I am thankful for my Church, not because it is the biggest or the best, but because you are willing to walk with me. I am thankful that you have opened your hearts and your homes to us. I am grateful that you have prayed for me and even when you have disagreed with my ideas you have loved me anyways. I am thankful that God has given to us the opportunity to work together to share God’s grace with the world around us, for the world has never needed to hear the message of the gospel more than it does today.

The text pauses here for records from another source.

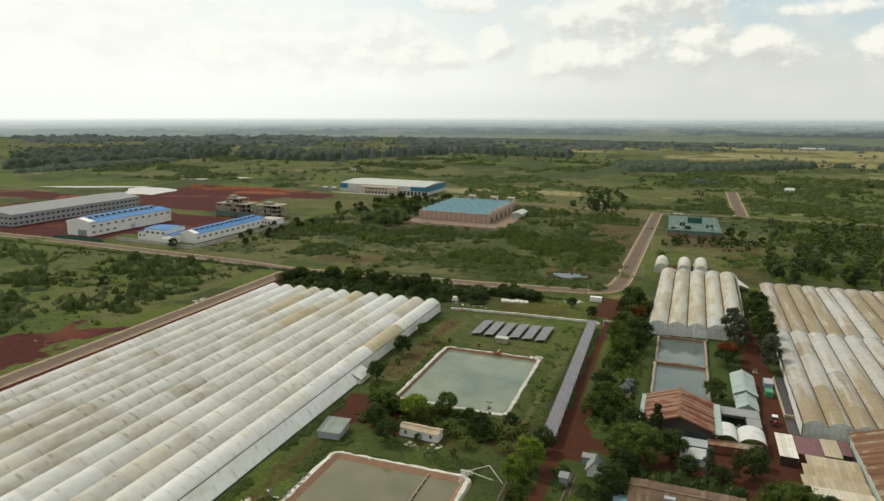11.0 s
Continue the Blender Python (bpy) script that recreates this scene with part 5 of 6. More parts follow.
def heap(label, x, y, sx, sy, n, mats, seed, size=0.5):
    rr = random.Random(seed)
    hp_ = thing("rubbish_heap", label, "rubbish", x, y)
    for i in range(n):
        bm = bmesh.new()
        bmesh.ops.create_icosphere(bm, subdivisions=1, radius=1)
        k = size * rr.uniform(0.4, 1.3)
        for v in bm.verts:
            v.co = Vector((v.co.x * k * rr.uniform(0.7, 1.5), v.co.y * k * rr.uniform(0.7, 1.3), max(-0.05, v.co.z * k * rr.uniform(0.3, 0.8) + 0.1)))
        part("lump", bm, rr.choice(mats), hp_, at=pose(rr.gauss(0, sx), rr.gauss(0, sy), 0, 0, 0, rr.uniform(0, 360)))
    return hp_



# pump raft and pipes on the front pond
raft = thing("pump_raft", "floating pump raft with weed on the pond", "pump raft", -15.8, 234.5, -0.75)
part("float", boxes((-0.9, 0.9, -0.8, 0.8, 0.01, 0.35)), M_WOOD, raft)
part("pump", rods(((0, 0, 0.35), (0, 0, 1.0), 0.35, 0.3, 10)), M_BLACK, raft)
part("walkway", boxes((-0.25, 0.25, 0.85, 17.6, 0.35, 0.45)), M_WOOD, raft, "narrow plank walkway")
for k in range(5):
    part("float", rods(((-0.3, 2.5 + k * 3.2, 0.0), (0.3, 2.5 + k * 3.2, 0.0), 0.22, 0.22, 8)), M_WHITE, raft)
pump2 = thing("pump_raft", "small pump on a pole in the green pond", "pump raft", -12.6, 291.0, -0.75)
part("float", boxes((-0.7, 0.7, -0.5, 0.5, 0.01, 0.3)), M_BLACK, pump2)
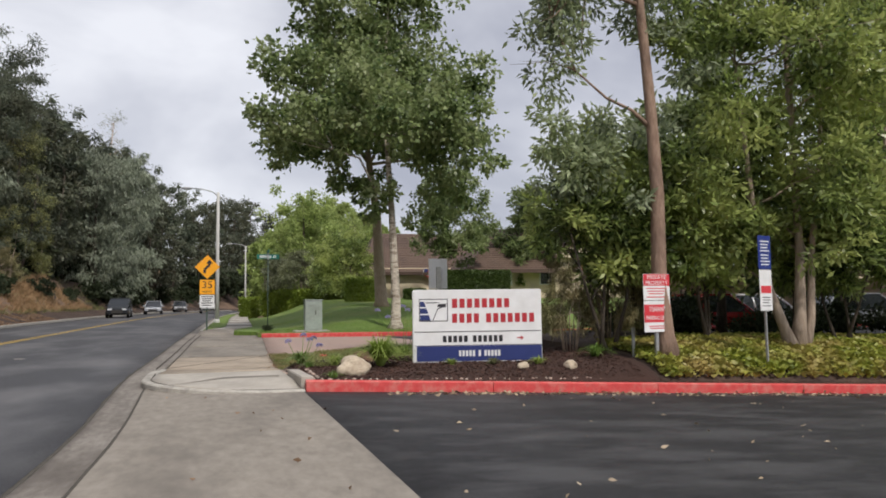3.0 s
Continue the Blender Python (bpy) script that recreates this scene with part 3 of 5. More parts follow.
sheet("pavement_joint", steps(4.5, 20, 0.5), lambda y: seam_x(y) + 0.105 + 0.01 * noise.noise((y * 1.1, 9, 0)), lambda y: seam_x(y) + 0.128 + 0.012 * noise.noise((y * 1.9, 2, 0)), lambda x, y: base_height(y) + 0.022, 1, JOINT, 0.01,
      label="dark joint along the driveway crossing", category="joint", kind="structure")
sheet("pavement_joint", steps(4.5, 20, 0.5), lambda y: seam_x(y) - 0.082 + 0.01 * noise.noise((y * 1.3, 4, 0)), lambda y: seam_x(y) - 0.062 + 0.012 * noise.noise((y * 1.6, 7, 0)), lambda x, y: base_height(y) + 0.026, 1, JOINT, 0.01,
      label="dark joint between gutter and rolled edge", category="joint", kind="structure")
sheet("pavement_crack", steps(4.5, 7.62, 0.12), lambda y: -2.45 + 2.25 * (y - 4.5) / 3.12 + 0.02 * noise.noise((y * 4, 0, 0)), lambda y: -2.45 + 2.25 * (y - 4.5) / 3.12 + 0.026 + 0.02 * noise.noise((y * 4, 0, 0)), lambda x, y: base_height(y) + 0.017, 1, JOINT, 0.004,
      label="thin dark crack running across the slab", category="crack", kind="structure")

# ---- signs and street furniture ----
def letter_bars(parent, name, counts, x0, x1, z0, z1, material, y=-0.085, gap=0.32):
    """Lettering given as plain upright bars, one a letter, with gaps between words."""
    total = sum(counts) + 0.7 * (len(counts) - 1)
    w = (x1 - x0) / total
    x = x0
    for c in counts:
        for _ in range(c):
            part(name, one_box(x, x + w * (1 - gap), y, y + 0.004, z0, z1), material, parent)
            x += w
        x += 0.7 * w


def storage_sign():
    H, Wd = 1.42, 2.44
    root = empty("monument_sign", (2.17, 1.92, 0.155), -10.4, label="white sign board with red lettering, navy band and emblem", category="sign")
    part("board", one_box(0, Wd, -0.08, 0.08, 0, H, 0.012), WHITE, root)
    for x in (0.35, Wd - 0.35):
        part("foot", one_box(x - 0.05, x + 0.05, -0.04, 0.04, -0.35, 0.02), GALV, root)
    part("navy_band", one_box(0.07, Wd - 0.01, -0.085, -0.075, 0.09, 0.37), NAVY, root, "navy blue band")
    part("rule", one_box(0.03, Wd - 0.02, -0.084, -0.076, 0.628, 0.642), BLACK, root)
    part("rule", one_box(0.03, Wd - 0.02, -0.084, -0.076, 0.375, 0.385), BLACK, root)
    letter_bars(root, "letter", (8,), 0.74, 1.87, 1.08, 1.25, RED)
    letter_bars(root, "letter", (4, 7), 0.74, 2.34, 0.80, 0.97, RED)
    letter_bars(root, "small_letter", (5, 6), 0.56, 1.72, 0.44, 0.56, BLACK)
    letter_bars(root, "small_letter", (5, 1, 5), 0.86, 1.66, 0.175, 0.285, WHITE, -0.09)
    arrow = bmesh.new()
    prism(arrow, [(1.96, 0.495), (2.04, 0.495), (2.04, 0.46), (2.09, 0.505), (2.04, 0.55), (2.04, 0.515), (1.96, 0.515)], -0.085, -0.078)
    part("arrow", arrow, RED, root)
    emblem = part("emblem", prism(bmesh.new(), [(0.12, 0.83), (0.66, 0.83), (0.66, 1.25), (0.12, 1.25)], -0.083, -0.078), BLACK, root, "black outlined emblem")
    part("emblem_field", prism(bmesh.new(), [(0.135, 0.845), (0.645, 0.845), (0.645, 1.235), (0.135, 1.235)], -0.086, -0.08), WHITE, emblem)
    for i in range(3):
        z = 0.85 + i * 0.125
        part("emblem_bar", prism(bmesh.new(), [(0.14, z), (0.34 - 0.045 * i, z), (0.30 - 0.045 * i, z + 0.1), (0.14, z + 0.1)], -0.09, -0.083), NAVY, emblem)
    part("emblem_line", prism(bmesh.new(), [(0.37, 0.85), (0.385, 0.85), (0.47, 1.05), (0.56, 1.09), (0.555, 1.105), (0.46, 1.065)], -0.09, -0.083), BLACK, emblem)
    part("emblem_line", prism(bmesh.new(), [(0.24, 1.17), (0.5, 1.17), (0.5, 1.185), (0.24, 1.185)], -0.09, -0.083), BLACK, emblem)
    part("emblem_line", prism(bmesh.new(), [(0.46, 1.10), (0.62, 1.09), (0.63, 1.16), (0.48, 1.15)], -0.09, -0.083), BLACK, emblem)


def text_rows(parent, x0, x1, z_list, h, material, y):
    for i, z in enumerate(z_list):
        k = 0.1 * (x1 - x0) * (i % 3)
        part("text_line", one_box(x0 + k * 0.5, x1 - k, y, y + 0.002, z - h / 2, z + h / 2), material, parent)


def private_sign():
    root = empty("parking_sign", (6.55, 0.62, 0.12), 9, label="red and white parking notice on a steel post", category="sign")
    part("post", one_box(-0.035, 0.035, 0.012, 0.07, -0.4, 1.35, 0.008), GALV, root)
    top = part("upper_panel", one_box(-0.31, 0.31, -0.006, 0.006, 1.21, 1.70, 0.003), WHITE, root)
    part("red_field", one_box(-0.305, 0.305, -0.009, -0.005, 1.48, 1.695), RED_SIGN, top)
    words("lettering", "PRIVATE", 0.105, (0, -0.0105, 1.635), WHITE, top, 0.44)
    words("lettering", "PROPERTY", 0.105, (0, -0.0105, 1.53), WHITE, top, 0.52)
    text_rows(top, -0.24, 0.24, (1.43, 1.38, 1.33, 1.27), 0.018, RED_SIGN, -0.0085)
    low = part("lower_panel", one_box(-0.31, 0.31, -0.006, 0.006, 0.62, 1.20, 0.003), WHITE, root)
    part("red_field", one_box(-0.305, 0.305, -0.009, -0.005, 0.80, 1.13), RED_SIGN, low)
    words("lettering", "TENANT", 0.13, (0, -0.0105, 1.04), WHITE, low, 0.40)
    words("lettering", "PARKING ONLY", 0.11, (0, -0.0105, 0.88), WHITE, low, 0.53)
    text_rows(low, -0.2, 0.2, (0.73, 0.69), 0.016, RED_SIGN, -0.0085)
    back = empty("sign_stake", (6.28, 1.05, 0.2), 5, label="short grey metal stake beside the notice", category="post")
    part("stake", one_box(-0.03, 0.03, -0.02, 0.02, -0.2, 0.62, 0.006), GALV, back)


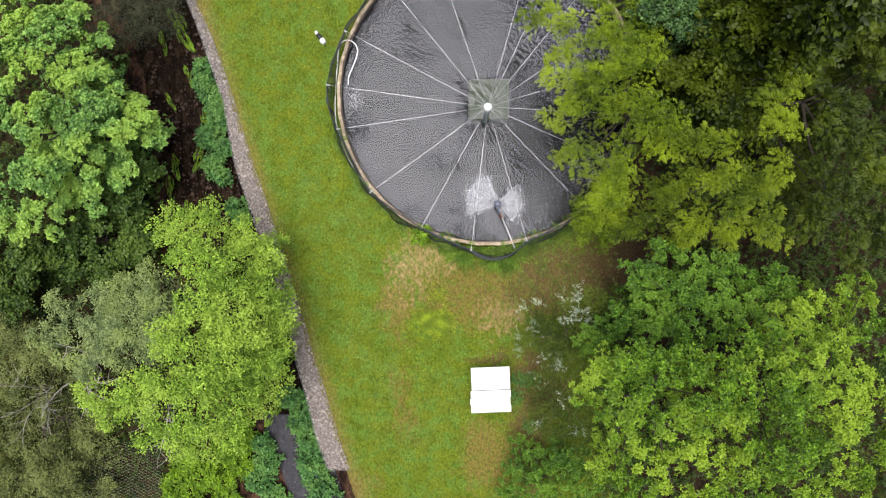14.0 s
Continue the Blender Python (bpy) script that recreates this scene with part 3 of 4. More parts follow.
cover = thing("net_cover", "fine dark bird net stretched over the tank", "net")


def cover_net():
    pieces = []
    step = 0.075
    lines = np.arange(-5.4, 5.41, step)
    for turn in (radians(30), radians(120)):
        c, s = math.cos(turn), math.sin(turn)
        for o in lines:
            half = math.sqrt(max(0.01, 5.42**2 - o * o))
            t = np.linspace(-half, half, max(3, int(half * 3)))
            x, y = CX + t * c - o * s, CY + t * s + o * c
            d = np.clip(np.hypot(x - MX, y - MY) / 5.3, 0, 1)
            z = MZ - (MZ - POST_Z) * d - 0.10 * np.sin(d * np.pi)
            pieces.append(tube(np.stack([x, y, z], -1), 0.0009, 3, False))
    v, f = join(pieces)
    return raw_mesh("mesh", v, f, M_COVER)


tagged(part("mesh", cover_net(), M_COVER, cover), kind="stuff")

for k in range(len(POSTS)):
    p = post_at(k)
    t = np.linspace(0, 1, 9)[:, None]
    a = np.array([MX, MY, MZ - 0.03])
    pts = a + (p - a) * t - np.sin(t * np.pi) * [0, 0, 0.05]
    cord = thing("guy_cord", "taut white cord from mast to fence post", "cord", "cords from the mast")
    part("cord", tube_mesh("cord", pts, 0.0027, M_ROPE, 5), M_ROPE, cord)
    d = (p - a) / np.linalg.norm(p - a)
    side = np.array([-d[1], d[0], 0])
    loop = [p - d * 0.12 + side * 0.006, p - d * 0.07 + side * 0.014, p + side * 0.024, p + d * 0.03, p - side * 0.024, p - d * 0.07 - side * 0.012, p - d * 0.13]
    part("knot", tube_mesh("knot", loop, 0.006, M_ROPE, 5), M_ROPE, cord)

# ---------------------------------------------------------------- aerator
aer = thing("aerator", "blue-grey aerator motor on a steel arm", "aerator", at=(AX, AY, 0.0))
housing = part("housing", lathe_bm([(0.10, 0.12), (0.12, 0.16), (0.12, 0.34), (0.105, 0.36), (0.105, 0.40), (0.125, 0.41), (0.125, 0.47), (0.11, 0.495), (0.04, 0.50)], 24), M_MOTOR, aer)
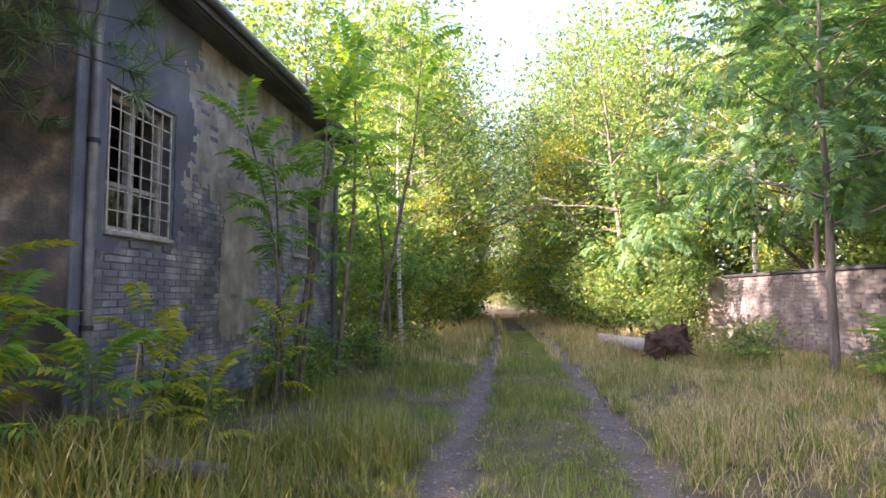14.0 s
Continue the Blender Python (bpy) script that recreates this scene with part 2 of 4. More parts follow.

Finally, I am thankful for God in Jesus Christ. In this situation the last is in no ways least. I am thankful that we have received the fullness of God in His Son Jesus Christ. I am thankful that we have been shown the character of God in the love that Jesus showed us in His sacrificial death on the cross. I am thankful that through Him I have been given grace that can bring me to the very presence of God. I am thankful that Jesus has sent the Holy Spirit to fill me and prepare me for my daily work. In Jesus we do not have to hedge our bets. We do not have to remind people that things are not perfect. For in Christ we have received the perfect gift. In Jesus we have the ability to be thankful without condition.
So there you have it, my reasons to be thankful. Yours may be different, but essentially creating your list is rather easy. You just have to remember who you are, where you have come from and what your legacy will be, and then infuse it with the work and grace of God in Jesus Christ. Creating the list however has never truly been the problem. Our difficulty with being thankful truly resides in our own inability to receive the love of God and learn to love who we are in Christ.
Once we understand the love and grace of God, then (and only then) can we love ourselves and see the beauty that is woven into our own lives. Then we can see the beauty of our family, friends, and church (no matter how messed up they are). Thanksgiving is what we are asked to give to God, but the greatest gift of thanksgiving is that, through the love of God, God has given to us hearts that can be thankful.